▶ **Given exercise**
Filter the lines below, copying only those with the string "Blender".

▶ **Task material**
════════════════
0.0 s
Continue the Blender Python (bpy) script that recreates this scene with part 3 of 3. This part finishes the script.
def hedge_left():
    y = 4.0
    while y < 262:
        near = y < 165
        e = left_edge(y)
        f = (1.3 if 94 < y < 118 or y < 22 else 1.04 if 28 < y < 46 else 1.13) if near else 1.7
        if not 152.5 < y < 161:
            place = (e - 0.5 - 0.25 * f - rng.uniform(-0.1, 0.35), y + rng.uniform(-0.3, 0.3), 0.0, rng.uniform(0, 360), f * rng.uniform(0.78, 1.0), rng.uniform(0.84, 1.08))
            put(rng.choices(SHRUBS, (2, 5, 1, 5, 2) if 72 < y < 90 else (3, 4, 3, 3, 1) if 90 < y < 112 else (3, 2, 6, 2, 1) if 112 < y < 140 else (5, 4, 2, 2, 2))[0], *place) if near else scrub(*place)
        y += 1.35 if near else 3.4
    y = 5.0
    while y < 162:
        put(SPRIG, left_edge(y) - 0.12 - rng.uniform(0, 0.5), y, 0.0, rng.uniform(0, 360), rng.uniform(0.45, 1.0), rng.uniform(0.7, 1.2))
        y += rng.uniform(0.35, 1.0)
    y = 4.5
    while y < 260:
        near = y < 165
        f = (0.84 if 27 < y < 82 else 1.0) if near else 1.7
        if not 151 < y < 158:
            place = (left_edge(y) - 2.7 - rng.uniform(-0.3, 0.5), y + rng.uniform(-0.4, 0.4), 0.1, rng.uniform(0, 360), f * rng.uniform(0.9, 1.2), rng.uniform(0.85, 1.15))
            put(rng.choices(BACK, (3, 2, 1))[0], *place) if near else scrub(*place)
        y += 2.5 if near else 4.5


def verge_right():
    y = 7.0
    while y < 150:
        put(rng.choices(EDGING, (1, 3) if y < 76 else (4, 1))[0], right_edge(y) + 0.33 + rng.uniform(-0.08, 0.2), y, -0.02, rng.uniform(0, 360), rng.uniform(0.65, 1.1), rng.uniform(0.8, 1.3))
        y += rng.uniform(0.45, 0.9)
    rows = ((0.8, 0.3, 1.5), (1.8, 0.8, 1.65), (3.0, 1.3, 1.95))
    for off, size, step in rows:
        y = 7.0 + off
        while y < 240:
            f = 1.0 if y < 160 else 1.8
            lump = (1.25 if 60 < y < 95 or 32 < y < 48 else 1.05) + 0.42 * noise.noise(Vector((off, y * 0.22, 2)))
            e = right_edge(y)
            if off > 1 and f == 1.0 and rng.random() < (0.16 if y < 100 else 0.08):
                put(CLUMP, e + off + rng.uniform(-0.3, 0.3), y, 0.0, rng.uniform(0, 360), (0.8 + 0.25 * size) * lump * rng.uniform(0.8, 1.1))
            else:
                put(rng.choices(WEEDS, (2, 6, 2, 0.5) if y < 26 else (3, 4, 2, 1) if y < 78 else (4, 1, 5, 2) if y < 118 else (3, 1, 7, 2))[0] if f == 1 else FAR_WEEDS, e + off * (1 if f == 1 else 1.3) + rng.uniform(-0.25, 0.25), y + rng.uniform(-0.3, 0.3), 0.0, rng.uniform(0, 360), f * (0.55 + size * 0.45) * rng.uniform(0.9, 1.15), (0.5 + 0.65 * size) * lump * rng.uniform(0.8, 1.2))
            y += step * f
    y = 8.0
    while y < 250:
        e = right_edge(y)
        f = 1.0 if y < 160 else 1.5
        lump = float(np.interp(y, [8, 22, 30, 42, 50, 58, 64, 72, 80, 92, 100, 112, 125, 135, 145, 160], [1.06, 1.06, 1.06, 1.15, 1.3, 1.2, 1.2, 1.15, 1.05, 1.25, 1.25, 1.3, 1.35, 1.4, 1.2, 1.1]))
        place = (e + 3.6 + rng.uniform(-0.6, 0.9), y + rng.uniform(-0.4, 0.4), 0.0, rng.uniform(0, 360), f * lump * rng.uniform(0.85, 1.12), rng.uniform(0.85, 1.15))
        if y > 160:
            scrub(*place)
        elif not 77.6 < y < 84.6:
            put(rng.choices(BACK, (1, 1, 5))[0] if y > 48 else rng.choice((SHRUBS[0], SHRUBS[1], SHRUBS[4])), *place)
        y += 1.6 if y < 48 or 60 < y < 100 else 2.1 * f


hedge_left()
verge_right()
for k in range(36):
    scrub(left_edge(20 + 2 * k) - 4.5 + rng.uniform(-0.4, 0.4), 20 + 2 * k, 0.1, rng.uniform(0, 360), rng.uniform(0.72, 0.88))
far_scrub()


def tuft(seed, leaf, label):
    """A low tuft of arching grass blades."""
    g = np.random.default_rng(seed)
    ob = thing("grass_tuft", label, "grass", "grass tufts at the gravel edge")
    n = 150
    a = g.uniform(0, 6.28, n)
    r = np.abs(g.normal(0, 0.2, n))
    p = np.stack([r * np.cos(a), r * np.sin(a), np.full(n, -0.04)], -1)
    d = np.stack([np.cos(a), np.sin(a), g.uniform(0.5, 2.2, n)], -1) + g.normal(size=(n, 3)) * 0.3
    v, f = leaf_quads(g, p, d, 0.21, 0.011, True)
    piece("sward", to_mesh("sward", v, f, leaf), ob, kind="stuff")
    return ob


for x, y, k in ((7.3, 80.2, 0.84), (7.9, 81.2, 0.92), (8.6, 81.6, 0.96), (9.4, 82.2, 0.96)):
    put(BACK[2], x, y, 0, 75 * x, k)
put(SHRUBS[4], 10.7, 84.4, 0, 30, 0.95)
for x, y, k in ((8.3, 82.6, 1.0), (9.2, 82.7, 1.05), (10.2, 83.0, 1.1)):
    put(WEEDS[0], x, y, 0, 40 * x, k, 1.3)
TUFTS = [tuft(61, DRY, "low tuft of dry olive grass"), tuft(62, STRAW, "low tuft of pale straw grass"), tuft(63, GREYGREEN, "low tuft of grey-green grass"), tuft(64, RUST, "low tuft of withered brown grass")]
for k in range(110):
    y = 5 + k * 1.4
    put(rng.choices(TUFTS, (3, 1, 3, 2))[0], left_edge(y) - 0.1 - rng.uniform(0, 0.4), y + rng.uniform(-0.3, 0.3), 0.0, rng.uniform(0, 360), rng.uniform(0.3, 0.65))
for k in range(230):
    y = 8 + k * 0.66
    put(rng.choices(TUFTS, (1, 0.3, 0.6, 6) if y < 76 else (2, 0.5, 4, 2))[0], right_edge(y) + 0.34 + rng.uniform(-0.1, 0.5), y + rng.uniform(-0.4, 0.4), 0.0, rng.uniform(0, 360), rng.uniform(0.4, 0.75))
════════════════
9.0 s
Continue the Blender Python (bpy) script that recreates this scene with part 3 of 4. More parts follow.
════════════════
▶ **Exercise answer**
Continue the Blender Python (bpy) script that recreates this scene with part 3 of 3. This part finishes the script.
Continue the Blender Python (bpy) script that recreates this scene with part 3 of 4. More parts follow.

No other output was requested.